Task brief — In the listing below, locate the lines bearing the word "group". Copy every one of them.
-- Start of Information supplied --
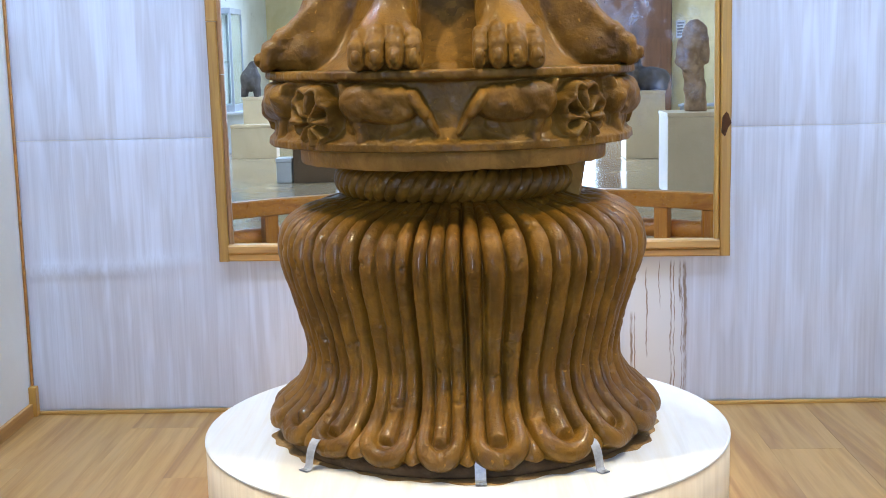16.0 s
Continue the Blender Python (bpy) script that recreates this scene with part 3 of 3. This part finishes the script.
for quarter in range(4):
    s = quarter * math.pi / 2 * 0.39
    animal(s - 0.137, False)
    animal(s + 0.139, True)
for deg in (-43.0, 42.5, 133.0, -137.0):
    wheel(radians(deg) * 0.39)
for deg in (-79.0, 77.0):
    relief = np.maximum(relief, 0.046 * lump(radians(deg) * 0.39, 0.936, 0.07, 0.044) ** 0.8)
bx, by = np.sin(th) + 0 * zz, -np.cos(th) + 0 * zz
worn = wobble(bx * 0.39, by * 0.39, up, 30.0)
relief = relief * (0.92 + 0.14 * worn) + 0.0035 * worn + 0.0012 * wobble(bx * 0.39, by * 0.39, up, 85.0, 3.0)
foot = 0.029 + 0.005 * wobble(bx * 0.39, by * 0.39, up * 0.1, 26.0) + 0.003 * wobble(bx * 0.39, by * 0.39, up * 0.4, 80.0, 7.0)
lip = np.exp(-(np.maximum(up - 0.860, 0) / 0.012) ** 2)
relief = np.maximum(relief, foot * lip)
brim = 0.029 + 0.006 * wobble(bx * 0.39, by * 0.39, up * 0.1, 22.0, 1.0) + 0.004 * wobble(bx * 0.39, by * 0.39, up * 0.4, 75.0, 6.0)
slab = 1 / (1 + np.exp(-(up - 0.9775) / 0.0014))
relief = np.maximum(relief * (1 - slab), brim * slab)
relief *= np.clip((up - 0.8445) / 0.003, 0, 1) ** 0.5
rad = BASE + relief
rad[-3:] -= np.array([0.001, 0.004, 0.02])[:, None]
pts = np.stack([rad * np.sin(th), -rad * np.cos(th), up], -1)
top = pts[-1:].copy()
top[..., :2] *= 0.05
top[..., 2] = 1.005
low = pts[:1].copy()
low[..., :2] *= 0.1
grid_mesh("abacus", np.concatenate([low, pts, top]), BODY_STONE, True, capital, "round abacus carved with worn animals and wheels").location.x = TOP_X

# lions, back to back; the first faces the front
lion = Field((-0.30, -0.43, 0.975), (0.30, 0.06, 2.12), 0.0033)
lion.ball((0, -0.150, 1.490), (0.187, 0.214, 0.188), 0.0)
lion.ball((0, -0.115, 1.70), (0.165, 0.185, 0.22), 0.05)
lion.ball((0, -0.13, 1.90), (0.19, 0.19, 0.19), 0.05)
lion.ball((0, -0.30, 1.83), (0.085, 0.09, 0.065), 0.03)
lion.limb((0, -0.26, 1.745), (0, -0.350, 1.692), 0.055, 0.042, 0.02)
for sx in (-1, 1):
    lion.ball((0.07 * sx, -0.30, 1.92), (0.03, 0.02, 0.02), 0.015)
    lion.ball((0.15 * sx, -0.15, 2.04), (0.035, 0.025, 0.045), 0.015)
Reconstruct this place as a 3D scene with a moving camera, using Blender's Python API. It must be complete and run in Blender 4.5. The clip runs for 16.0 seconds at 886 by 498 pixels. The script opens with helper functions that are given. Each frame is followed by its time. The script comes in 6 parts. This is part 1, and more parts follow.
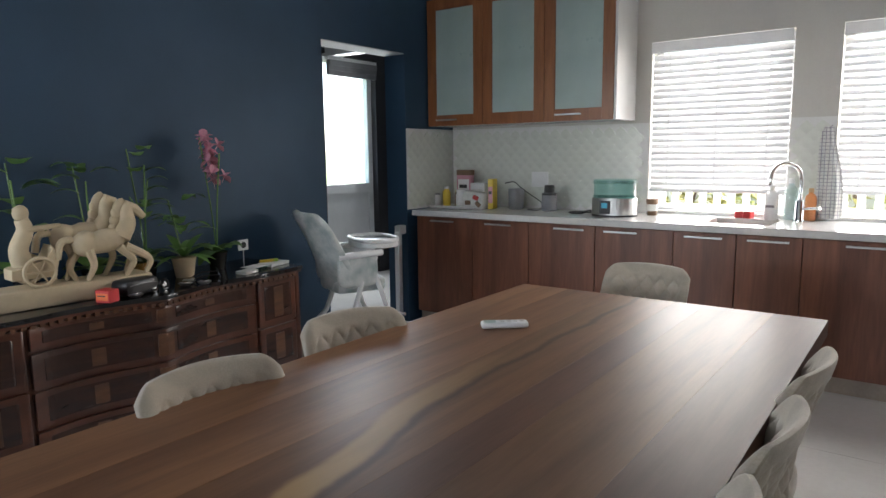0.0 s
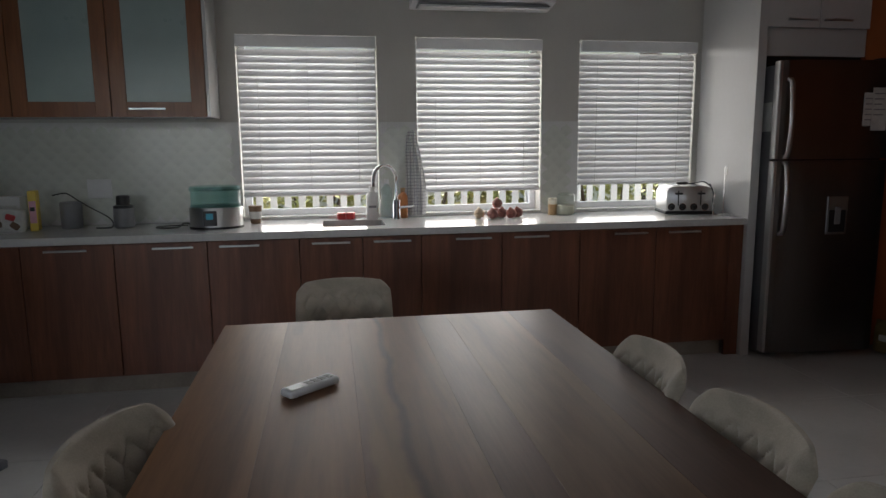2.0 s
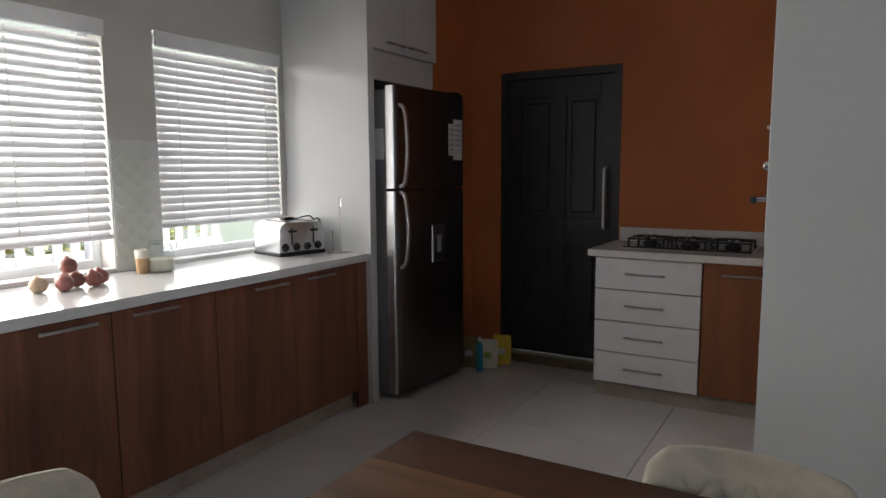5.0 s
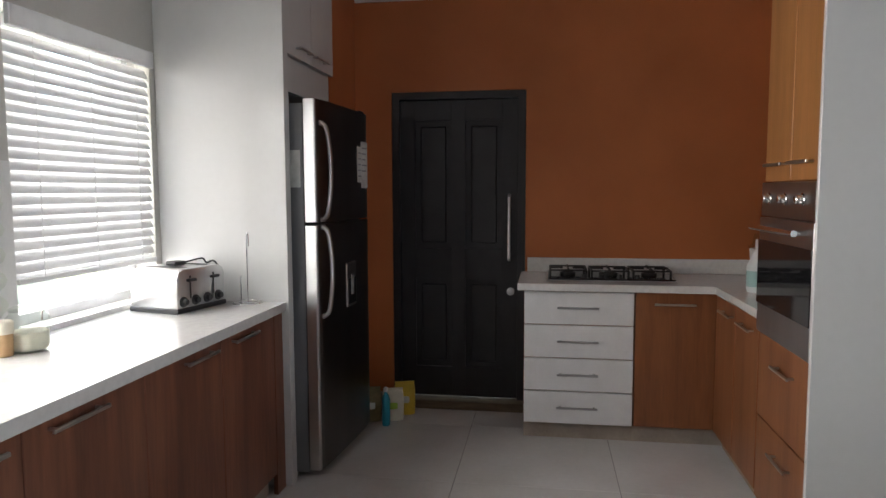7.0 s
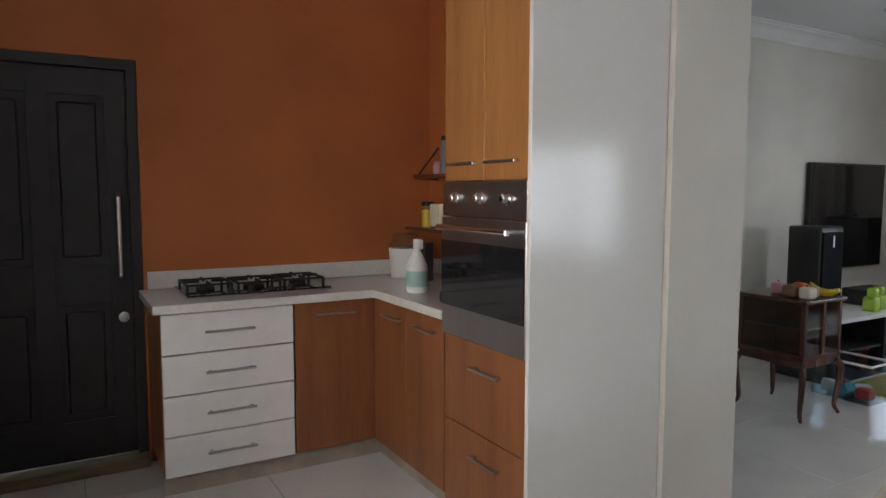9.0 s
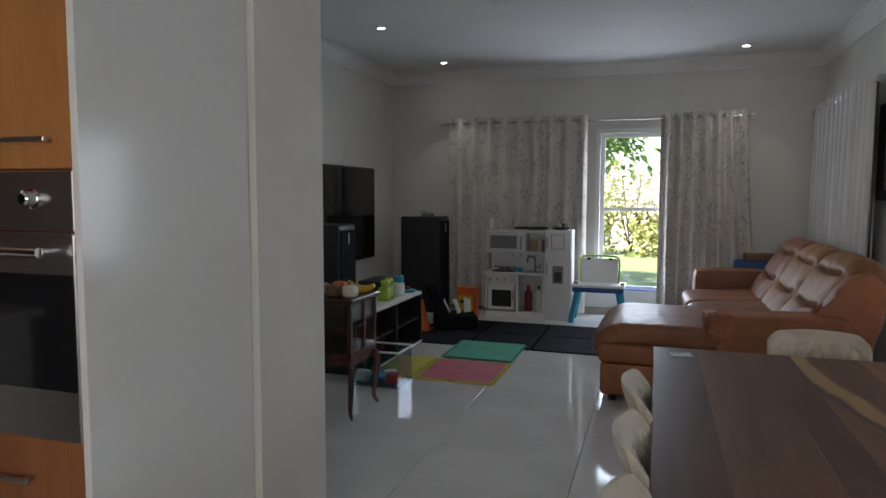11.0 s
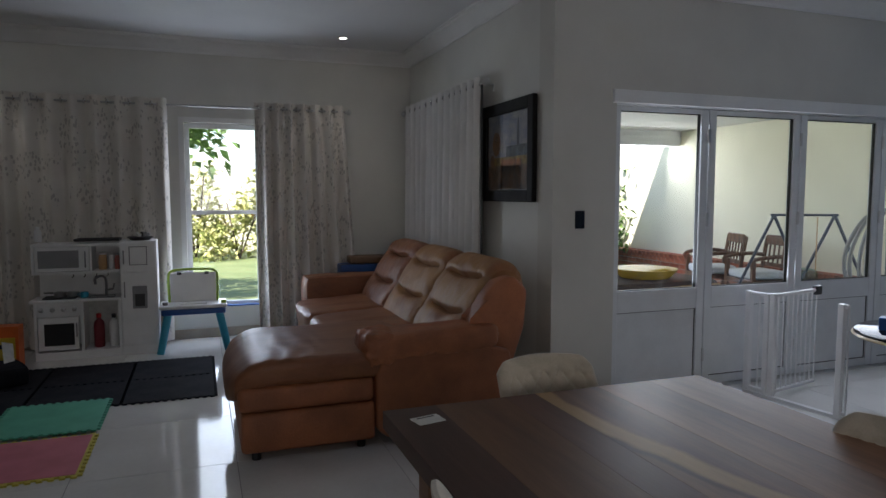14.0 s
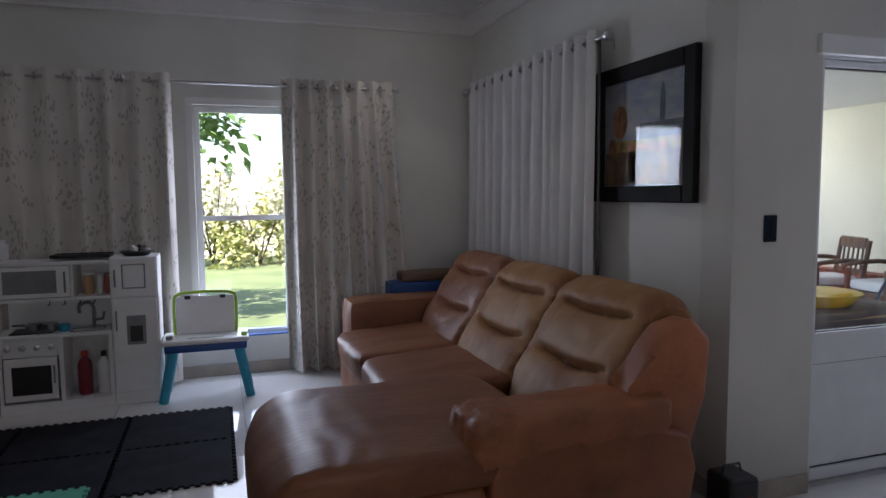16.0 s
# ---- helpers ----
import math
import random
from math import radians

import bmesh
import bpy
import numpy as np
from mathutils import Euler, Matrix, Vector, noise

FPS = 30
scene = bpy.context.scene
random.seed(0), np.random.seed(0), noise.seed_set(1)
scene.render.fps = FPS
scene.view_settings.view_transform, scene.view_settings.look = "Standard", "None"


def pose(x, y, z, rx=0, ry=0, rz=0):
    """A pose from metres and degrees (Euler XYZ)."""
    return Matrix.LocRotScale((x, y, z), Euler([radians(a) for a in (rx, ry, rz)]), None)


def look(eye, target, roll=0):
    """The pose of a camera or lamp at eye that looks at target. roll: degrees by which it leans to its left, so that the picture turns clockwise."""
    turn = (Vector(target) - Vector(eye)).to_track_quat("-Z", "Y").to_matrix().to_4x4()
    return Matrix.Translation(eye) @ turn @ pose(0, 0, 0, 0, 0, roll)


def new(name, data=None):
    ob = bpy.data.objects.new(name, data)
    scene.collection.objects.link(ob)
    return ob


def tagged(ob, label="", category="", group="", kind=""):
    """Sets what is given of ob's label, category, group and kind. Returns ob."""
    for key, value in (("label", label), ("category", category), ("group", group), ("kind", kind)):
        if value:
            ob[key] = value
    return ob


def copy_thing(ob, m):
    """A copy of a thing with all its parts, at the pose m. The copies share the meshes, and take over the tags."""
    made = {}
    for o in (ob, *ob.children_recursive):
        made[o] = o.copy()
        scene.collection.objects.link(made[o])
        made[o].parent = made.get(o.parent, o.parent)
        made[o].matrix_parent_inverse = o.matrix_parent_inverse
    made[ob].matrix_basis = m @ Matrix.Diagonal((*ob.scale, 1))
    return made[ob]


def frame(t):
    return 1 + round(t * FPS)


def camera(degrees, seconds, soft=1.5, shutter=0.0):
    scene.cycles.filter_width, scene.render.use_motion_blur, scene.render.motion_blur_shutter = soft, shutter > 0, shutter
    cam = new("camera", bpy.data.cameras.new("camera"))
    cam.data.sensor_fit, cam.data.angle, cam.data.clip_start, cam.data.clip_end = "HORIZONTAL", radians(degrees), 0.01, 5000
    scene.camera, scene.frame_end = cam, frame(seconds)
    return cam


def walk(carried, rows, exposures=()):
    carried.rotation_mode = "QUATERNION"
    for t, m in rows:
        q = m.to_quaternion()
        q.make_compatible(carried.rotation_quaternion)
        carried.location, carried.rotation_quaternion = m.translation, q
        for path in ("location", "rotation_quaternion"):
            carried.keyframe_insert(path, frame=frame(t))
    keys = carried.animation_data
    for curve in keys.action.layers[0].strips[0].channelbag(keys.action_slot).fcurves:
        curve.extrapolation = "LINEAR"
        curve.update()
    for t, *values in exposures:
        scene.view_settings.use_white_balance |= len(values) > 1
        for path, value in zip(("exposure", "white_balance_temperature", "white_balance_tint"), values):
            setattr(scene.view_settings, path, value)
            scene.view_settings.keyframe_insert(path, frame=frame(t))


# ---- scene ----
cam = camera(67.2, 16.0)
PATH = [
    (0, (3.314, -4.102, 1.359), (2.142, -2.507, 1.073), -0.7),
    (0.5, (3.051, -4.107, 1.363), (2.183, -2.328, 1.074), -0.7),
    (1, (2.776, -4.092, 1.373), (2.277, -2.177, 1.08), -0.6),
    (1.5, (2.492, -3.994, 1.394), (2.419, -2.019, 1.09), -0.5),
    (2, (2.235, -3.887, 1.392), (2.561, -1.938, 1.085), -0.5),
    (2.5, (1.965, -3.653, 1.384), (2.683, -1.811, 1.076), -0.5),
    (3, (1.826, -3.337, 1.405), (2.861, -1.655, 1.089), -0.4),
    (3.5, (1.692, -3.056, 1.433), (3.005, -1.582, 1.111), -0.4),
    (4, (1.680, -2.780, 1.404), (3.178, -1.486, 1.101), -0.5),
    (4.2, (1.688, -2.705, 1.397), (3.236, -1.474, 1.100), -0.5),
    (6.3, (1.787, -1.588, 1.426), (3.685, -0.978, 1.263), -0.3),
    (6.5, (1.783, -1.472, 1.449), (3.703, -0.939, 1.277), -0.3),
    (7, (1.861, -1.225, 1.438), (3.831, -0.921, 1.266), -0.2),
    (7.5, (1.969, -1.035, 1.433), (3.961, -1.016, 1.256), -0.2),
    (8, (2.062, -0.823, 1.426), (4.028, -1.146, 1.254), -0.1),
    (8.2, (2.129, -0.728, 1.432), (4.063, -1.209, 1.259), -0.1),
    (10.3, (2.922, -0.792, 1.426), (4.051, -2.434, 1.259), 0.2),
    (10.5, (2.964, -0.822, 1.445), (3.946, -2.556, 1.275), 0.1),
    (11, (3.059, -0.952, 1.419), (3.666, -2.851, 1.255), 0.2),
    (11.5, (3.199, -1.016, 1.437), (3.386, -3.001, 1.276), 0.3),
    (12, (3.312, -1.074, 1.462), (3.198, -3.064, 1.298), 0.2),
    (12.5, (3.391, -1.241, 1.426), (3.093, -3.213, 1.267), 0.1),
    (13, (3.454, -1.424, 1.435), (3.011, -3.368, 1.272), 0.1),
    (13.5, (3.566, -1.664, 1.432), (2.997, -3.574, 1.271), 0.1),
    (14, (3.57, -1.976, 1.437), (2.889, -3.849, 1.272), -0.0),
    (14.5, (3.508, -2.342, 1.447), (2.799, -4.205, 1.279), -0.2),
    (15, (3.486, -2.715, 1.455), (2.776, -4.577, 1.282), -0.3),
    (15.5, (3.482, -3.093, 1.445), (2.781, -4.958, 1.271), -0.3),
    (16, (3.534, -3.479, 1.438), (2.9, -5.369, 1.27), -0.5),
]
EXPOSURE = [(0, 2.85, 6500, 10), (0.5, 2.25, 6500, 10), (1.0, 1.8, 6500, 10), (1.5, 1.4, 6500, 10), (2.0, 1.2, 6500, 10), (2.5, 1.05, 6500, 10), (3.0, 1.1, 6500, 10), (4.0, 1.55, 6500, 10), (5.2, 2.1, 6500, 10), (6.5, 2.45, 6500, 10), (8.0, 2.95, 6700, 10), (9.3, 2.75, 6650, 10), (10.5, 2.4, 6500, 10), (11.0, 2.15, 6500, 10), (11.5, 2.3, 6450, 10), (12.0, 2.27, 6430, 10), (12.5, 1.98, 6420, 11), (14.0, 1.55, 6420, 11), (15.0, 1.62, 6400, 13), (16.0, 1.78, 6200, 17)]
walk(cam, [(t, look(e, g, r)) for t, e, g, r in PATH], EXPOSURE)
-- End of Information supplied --
Answer for the task —
def tagged(ob, label="", category="", group="", kind=""):
    """Sets what is given of ob's label, category, group and kind. Returns ob."""
    for key, value in (("label", label), ("category", category), ("group", group), ("kind", kind)):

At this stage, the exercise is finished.